The main recitals take place in Kuhmo's custom-built arts center, a handsome example of modern Finnish architecture, with an atmosphere that encourages you to browse between events. Morning concerts are given in the church, and the school hall is well suited to contemporary music. Kuhmo has a habit of turning visitors into music junkies: You 're reluctant to skip the next recital in case you miss another revelatory interpretation or repertoire discovery. Thanks to Kimanen 's canny programming, each concert has a knack of confounding accumulated preferences and prejudices. The star circus is shunned: Kimanen attracts high-quality musicians, but likes them to break their normal routine, encouraging them to tackle pieces they might not normally do, often in ad hoc ensembles. Many have tried to copy his festival formula, but nowhere else do you get Kuhmo's sense of isolation, its fresh salmon or sauna parties.
Kimanen first visited Kuhmo as a child, when he accompanied his father on land surveys. He remembered it when, as a student, he began casting his eye around for a place where he could make music in summer with like-minded souls. In the spring of 1970 he made a proposal to Kuhmo's music society, which received him sympathetically, and a festival was born.
New Leaps Forward
Today it depends heavily on regional subsidy and 250 local volunteers. But the conditions which attracted Kimanen to Kuhmo in the first place haven't changed.
Kuhmo offers us a background of silence and peacefulness that can be compared to the time of Bach and Mozart. You create music because you have the urge to fill up the silence with sounds. It's an environment which makes you more sensitive to shades and dynamic differences. It's a totally different experience compared to music in big cities.

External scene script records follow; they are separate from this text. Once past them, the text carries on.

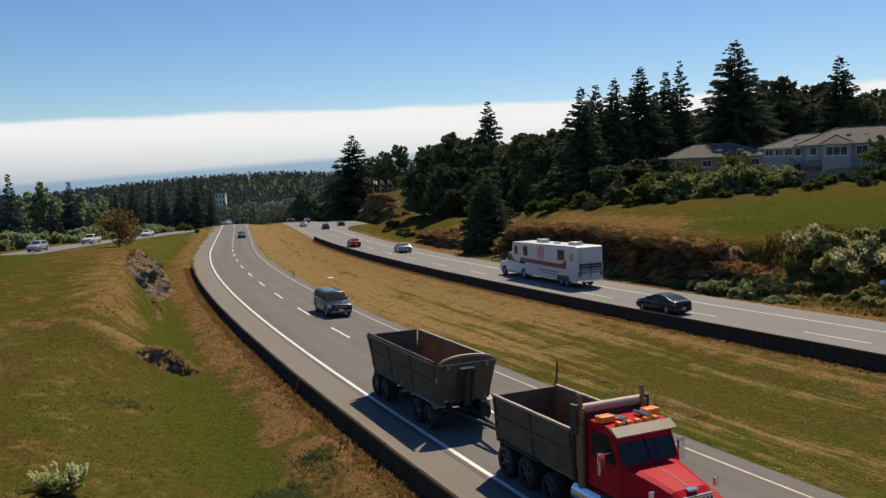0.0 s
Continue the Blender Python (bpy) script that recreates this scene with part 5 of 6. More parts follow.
def tub(root, x0, x1, half, floor_z, top_z, flare, rake, ribs):
    """Open dump box of plates: floor, raked ends, flared ribbed sides, heavy top rails."""
    t = 0.06
    lo, hi = half - flare, half
    for s in (1, -1):
        side = part("side_wall", prism([(s * lo, floor_z), (s * hi, top_z), (s * (hi - t), top_z), (s * (lo - t), floor_z)], "x", x0, x1), ALU, root)
        n = ribs
        for i in range(n + 1):
            x = x0 + 0.06 + (x1 - x0 - 0.12) * i / n
            part("rib", prism([(s * (lo + 0.002), floor_z), (s * (hi + 0.002), top_z - 0.08), (s * (hi + 0.05), top_z - 0.08), (s * (lo + 0.05), floor_z)], "x", x - 0.04, x + 0.04), ALU, side)
        part("belt_rail", prism([(s * (half - flare * 0.55 + 0.002), floor_z + (top_z - floor_z) * 0.45), (s * (half - flare * 0.55 + 0.045), floor_z + (top_z - floor_z) * 0.45),
                                 (s * (half - flare * 0.45 + 0.045), floor_z + (top_z - floor_z) * 0.55), (s * (half - flare * 0.45 + 0.002), floor_z + (top_z - floor_z) * 0.55)], "x", x0, x1), ALU, side)
        part("top_rail", box(bmesh.new(), (x0 - 0.02, s * hi - 0.05, top_z - 0.01), (x1 + 0.02, s * hi + 0.05, top_z + 0.07), 0.015), ALU_RAIL, root)
        part("inner_lining", prism([(s * (lo - t - 0.004), floor_z), (s * (hi - t - 0.004), top_z - 0.05), (s * (hi - t - 0.03), top_z - 0.05), (s * (lo - t - 0.03), floor_z)], "x", x0 + 0.06, x1 - 0.06), RUST_IN, root)
    part("floor_plate", boxes(((x0, -lo, floor_z - 0.08), (x1, lo, floor_z + 0.02))), RUST_IN, root)
    for x, d, nm in ((x0, -rake, "tailgate"), (x1, rake, "headboard")):
        bm = bmesh.new()
        vs = [bm.verts.new(p) for p in ((x, -lo, floor_z), (x, lo, floor_z), (x + d, hi, top_z), (x + d, -hi, top_z),
                                        (x - 0.07 * (1 if x > 0 else -1), -lo, floor_z), (x - 0.07 * (1 if x > 0 else -1), lo, floor_z),
                                        (x + d - 0.07 * (1 if x > 0 else -1), hi, top_z), (x + d - 0.07 * (1 if x > 0 else -1), -hi, top_z))]
        for q in ((0, 1, 2, 3), (7, 6, 5, 4), (0, 4, 5, 1), (1, 5, 6, 2), (2, 6, 7, 3), (3, 7, 4, 0)):
            bm.faces.new([vs[i] for i in q])
        bmesh.ops.recalc_face_normals(bm, faces=bm.faces)
        part(nm, bm, ALU, root)


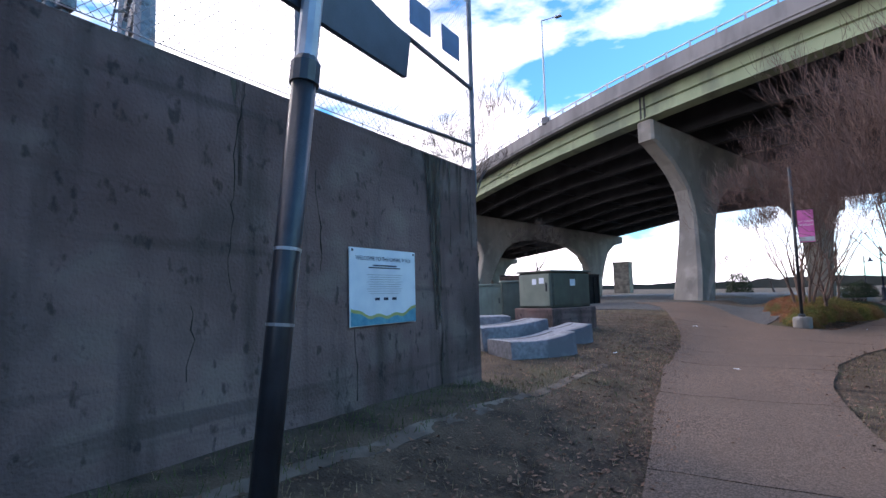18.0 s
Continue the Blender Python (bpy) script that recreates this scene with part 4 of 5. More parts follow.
    guard((0.02, 28.08, zl), (1.94, 28.08, zl))
    guard((0.02, 28.16, zl), (0.02, 30.75, zl))
    guard((0.03, 30.85, zl), (x_at(yb - 0.1, 0.0), yb - 0.1, 0.2))
    guard((1.69, 30.95, zl), (x_at(yb - 0.1, 1.69), yb - 0.1, 0.2))
    for x, y, top in ((0.75, 28.26, 1.52), (0.76, 31.04, 1.52)):
        part("support_post", Geo().tube([(x, y, -0.35), (x, y, top)], 0.055, 10), BLACK, st, "round black support post")
        part("post_plate", Geo().turned([(0.1, -0.05), (0.1, 0.02), (0.05, 0.03)], 10, (x, y, ground_z(x, y))), BLACK, st)
        rnd = random.Random(int(y * 10))
        for _ in range(13):
            z, a, s = rnd.uniform(0.0, 1.25), rnd.uniform(3.3, 6.0), rnd.uniform(0.006, 0.022)
            ring = [(x + 0.053 * math.cos(a + s * 9 * math.cos(q)), y + 0.053 * math.sin(a + s * 9 * math.cos(q)), z + s * 1.8 * math.sin(q) * rnd.uniform(0.6, 1.3)) for q in (0, 0.9, 1.8, 2.7, 3.6, 4.5, 5.4)]
            part("paint_chip", Geo().prism(ring, (0.006 * math.cos(a), 0.006 * math.sin(a), 0)), WHITE, st, "white patch of flaked paint")
    # hazard tape
    for i in range(13):
        x0 = 0.03 + i * 0.066
        part("chevron", Geo().prism([(x0, 28.03, 1.54), (x0 + 0.036, 28.03, 1.54), (x0 + 0.014, 28.03, 1.57), (x0 + 0.036, 28.03, 1.60), (x0, 28.03, 1.60), (x0 - 0.022, 28.03, 1.57)], (0, 0.012, 0)), YELLOW, st, "yellow hazard chevron")
    for i in range(8):
        y0 = 28.15 + i * 0.118
        part("chevron", Geo().prism([(-0.032, y0, 1.555), (-0.032, y0 + 0.04, 1.555), (-0.032, y0 + 0.018, 1.577), (-0.032, y0 + 0.04, 1.6), (-0.032, y0, 1.6), (-0.032, y0 - 0.022, 1.577)], (0.012, 0, 0)), YELLOW, st)
    for i in range(4):
        part("chevron", Geo().box(-0.026, -0.016, 28.08, 28.12, 1.62 + i * 0.07, 1.655 + i * 0.07), YELLOW, st)
    part("sticker", Geo().box(0.42, 0.53, 28.03, 28.042, 1.68, 1.76), WHITE, st)
    rnd = random.Random(5)

    def scrawl(pts, r=0.0017):
        part("paint_stroke", Geo().tube([(-0.024, y, z) for y, z in pts], r, 4), WHITE, st, "white sprayed scrawl")

    for y, z, n, k in ((28.8, 1.69, 7, 0.62), (31.75, 1.31, 4, 0.5)):
        for m in range(n):
            q = y + 0.085 * k * m
            lean = rnd.uniform(-0.03, 0.03)
            scrawl([(q, z - 0.05 * k), (q + 0.03 * k + lean, z + rnd.uniform(0.05, 0.11) * k), (q + 0.05 * k, z + rnd.uniform(-0.04, 0.02) * k), (q + (0.09 + rnd.uniform(-0.02, 0.03)) * k, z + rnd.uniform(0.04, 0.1) * k)])
            if m % 3 == 1:
                scrawl([(q, z + 0.02 * k), (q + 0.1 * k, z + 0.035 * k)])
        scrawl([(y + 0.05, z - 0.075 * k), (y + 0.35 * k, z - 0.06 * k), (y + 0.2 * k, z - 0.1 * k), (y + 0.5 * k, z - 0.085 * k)])
    scrawl([(28.87 + 0.07 * math.cos(a), 1.795 + 0.013 * math.sin(a)) for a in [0.45 * i for i in range(15)]])
    scrawl([(29.22, 1.63), (29.34, 1.65), (29.31, 1.67), (29.34, 1.65), (29.3, 1.635)])


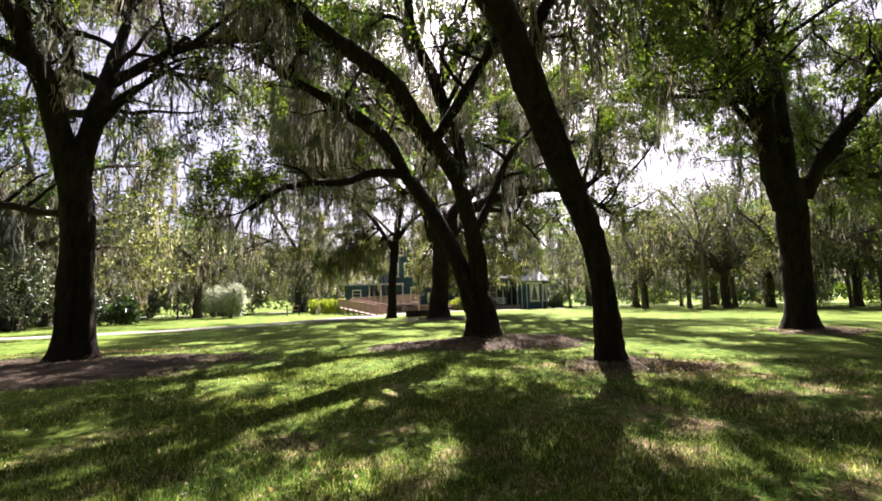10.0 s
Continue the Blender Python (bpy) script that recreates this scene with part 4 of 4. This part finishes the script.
# ---- picnic bench ----
def picnic_bench(x, y, turn):
    b = tagged(new("picnic_bench"), "pale timber picnic bench under the oak", "bench")
    b.matrix_basis = pose(x, y, float(ground_z(x, y)), 0, 0, turn)
    for k in range(5):
        piece("table_board", box(Geo(), -0.95, 0.95, -0.36 + 0.15 * k, -0.23 + 0.15 * k, 0.72, 0.76), PALE_TIMBER, b, smooth=False)
    for s in (-1, 1):
        for k in range(2):
            piece("seat_board", box(Geo(), -0.95, 0.95, s * 0.68 - 0.13 + 0.14 * k, s * 0.68 - 0.005 + 0.14 * k, 0.41, 0.45), PALE_TIMBER, b, smooth=False)
    for e in (-0.65, 0.65):
        piece("crossbeam", box(Geo(), e - 0.04, e + 0.04, -0.8, 0.8, 0.33, 0.41), DARK_WOOD, b, smooth=False)
        for s in (-1, 1):
            g = Geo()
            prism(g, [(s * 0.2, 0.72), (s * 0.3, 0.72), (s * 0.62, 0.0), (s * 0.5, 0.0)], e + 0.045, e + 0.09)
            for k in range(len(g.v)):
                g.v[k] = g.v[k][:, [1, 0, 2]]
            piece("leg", g, DARK_WOOD, b, smooth=False)


picnic_bench(-8.2, 45.6, 8)
piece_box = tagged(new("planter_box"), "low dark timber planter box by the ramp", "planter")
piece_box.location = (-10.4, 43.6, -0.24)
g = Geo()
for a in ((-1.0, 1.0, -0.45, -0.39), (-1.0, 1.0, 0.39, 0.45), (-1.0, -0.94, -0.388, 0.388), (0.94, 1.0, -0.388, 0.388)):
    box(g, *a, 0.0, 0.5)
piece("side", g, DARK_WOOD, piece_box, smooth=False)
piece("soil", box(Geo(), -0.938, 0.938, -0.386, 0.386, 0.0, 0.42), MULCH, piece_box, smooth=False)

# ---- low post frame on the lawn ----
stand = tagged(new("post_frame"), "low weathered frame of two thin posts and rails on the lawn", "fence")
stand.location = (-23.4, 56.5, -0.37)
for x in (-0.65, 0.65):
    piece("post", box(Geo(), x - 0.05, x + 0.05, -0.05, 0.05, -0.03, 1.25), DARK_WOOD, stand, smooth=False)
for z in (0.55, 1.05):
    piece("rail", box(Geo(), -0.6, 0.6, -0.03, 0.03, z, z + 0.09), TIMBER, stand, smooth=False)

# ---- low wall before the porch ----
garden_wall = tagged(new("garden_wall"), "low brown-red wall with a pale cap along the flower bed", "wall", kind="structure")
garden_wall.location = (-7.0, 60.5, -0.39)
garden_wall.scale = (1.2, 1.2, 1.2)
BRICK = surface("brown_red_brick", (0.1, 0.055, 0.045), (0.2, 0.115, 0.095), 2.5, 18, 0.85, 0.5, 0.01)
piece("wall_face", box(Geo(), -2.3, 2.3, -0.14, 0.14, 0.0, 0.62), BRICK, garden_wall, smooth=False)
piece("wall_cap", box(Geo(), -2.35, 2.35, -0.19, 0.19, 0.622, 0.7), GRAVEL, garden_wall, smooth=False)

# ---- white outbuilding among the far trees ----
barn = tagged(new("outbuilding"), "low white outbuilding with a dark roof", "building")
barn.location = (47, 100, -0.4)
piece("wall", box(Geo(), -4.5, 4.5, 0, 6, 0, 3.3), WHITE_WALL, barn, smooth=False)
g = Geo()
prism(g, [(-5, 3.3), (5, 3.3), (3.2, 5.0), (-3.2, 5.0)], -0.5, 6.5)
piece("roof", g, SHINGLE, barn, smooth=False)
window(barn, -2.2, 1.0, 0.0, 1.0, 1.3)
window(barn, 2.0, 1.0, 0.0, 1.0, 1.3)


# ---- turf and fallen leaves near the walk ----
def turf():
    rng = np.random.default_rng(5)
    n = 330000
    s = rng.uniform(-0.12, 1.12, n)
    reach = 1.6 + 10.5 * rng.beta(1.1, 2.3, n)
    x = -15.1 * s + reach * 0.1 + rng.normal(0, 1.5, n)
    y = 8.1 * s + reach
    # turf grows in tufts, with bare places between
    keep = np.sin(x * 2.1 + 1.3 * np.sin(y * 1.7)) + np.sin(y * 2.6 + 1.1 * np.sin(x * 1.3)) + rng.normal(0, 0.7, n) > -0.45
    x, y = x[keep], y[keep]
    n = len(x)
    h = rng.uniform(0.025, 0.07, n)
    a = rng.uniform(0, 6.28, n)
    w = rng.uniform(0.003, 0.006, n)
    lean = rng.normal(0, 0.5, (n, 2)) * h[:, None]
    p0 = np.stack((x - np.cos(a) * w, y - np.sin(a) * w, np.full(n, -0.004)), -1)
    p1 = np.stack((x + np.cos(a) * w, y + np.sin(a) * w, np.full(n, -0.004)), -1)
    p2 = np.stack((x + lean[:, 0], y + lean[:, 1], h), -1)
    g = Geo().add(np.stack((p0, p1, p2), 1).reshape(-1, 3), np.arange(n * 3).reshape(-1, 3))
    tagged(new("grass", g.mesh("grass", BLADE, False)), "short uneven lawn grass, green with dry blades", "grass", kind="stuff")


def litter():
    rng = np.random.default_rng(6)
    n = 9000
    s = rng.uniform(-0.15, 1.15, n)
    reach = 1.6 + 9 * rng.beta(1.0, 2.2, n)
    at = [np.stack((-15.1 * s + reach * 0.1 + rng.normal(0, 1.6, n), 8.1 * s + reach, np.full(n, 0.006)), -1)]
    for x, y, rx, ry, h in ((3.3, 7.9, 2.6, 1.9, 0.1), (-8.0, 14.3, 1.6, 1.1, 0.09), (-20.4, 18.7, 4, 2, 0.13), (-9.7, 19.1, 3.2, 2, 0.22), (1.6, 19.9, 1.9, 1.4, 0.12)):
        r, a = 1.12 * np.sqrt(rng.uniform(0, 1, 2600)), rng.uniform(0, 6.28, 2600)
        at.append(np.stack((x + rx * r * np.cos(a), y + ry * r * np.sin(a), 0.02 + h * (0.5 + 0.5 * np.cos(math.pi * np.minimum(r, 1)))), -1))
    g = Geo()
    leaves(g, np.concatenate(at), 0.008, 1, 0.05, rng, 0.3, 4.0)
    tagged(new("fallen_leaves", g.mesh("fallen_leaves", LITTER, False)), "dry brown oak leaves strewn over the ground", "fallen leaves", kind="stuff")


turf()
litter()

The festival, and Kimanen's involvement with it, have suffered ups and downs over the years - most notably in 1981, when funds were on the verge of running out. Kimanen had to decide between expansion or contraction, and opted for the former. It was the key to the festival's survival. The inauguration of the arts center in 1993 added a further dimension, improving performance conditions without compromising Kuhmo's essential informality. Now the festival is preparing for another exponential leap: Kimanen is pioneering a chamber music site on the Internet, aimed at sharing Kuhmo's know-how with the world.
What Kimanen calls his. "international digital center of chamber music" will offer advice on how to put together chamber music events, as well as educational programs based on the experience of Kuhmo's summer school for young musicians, and a cybermuseum charting 400 years of chamber music. The center will cost approximately USD $343,000 a year to run. The project has attracted extensive funding from the Finnish government, under its policy of creating jobs in sparsely populated areas; Kimanen is hoping for additional support from Finland's high technology companies.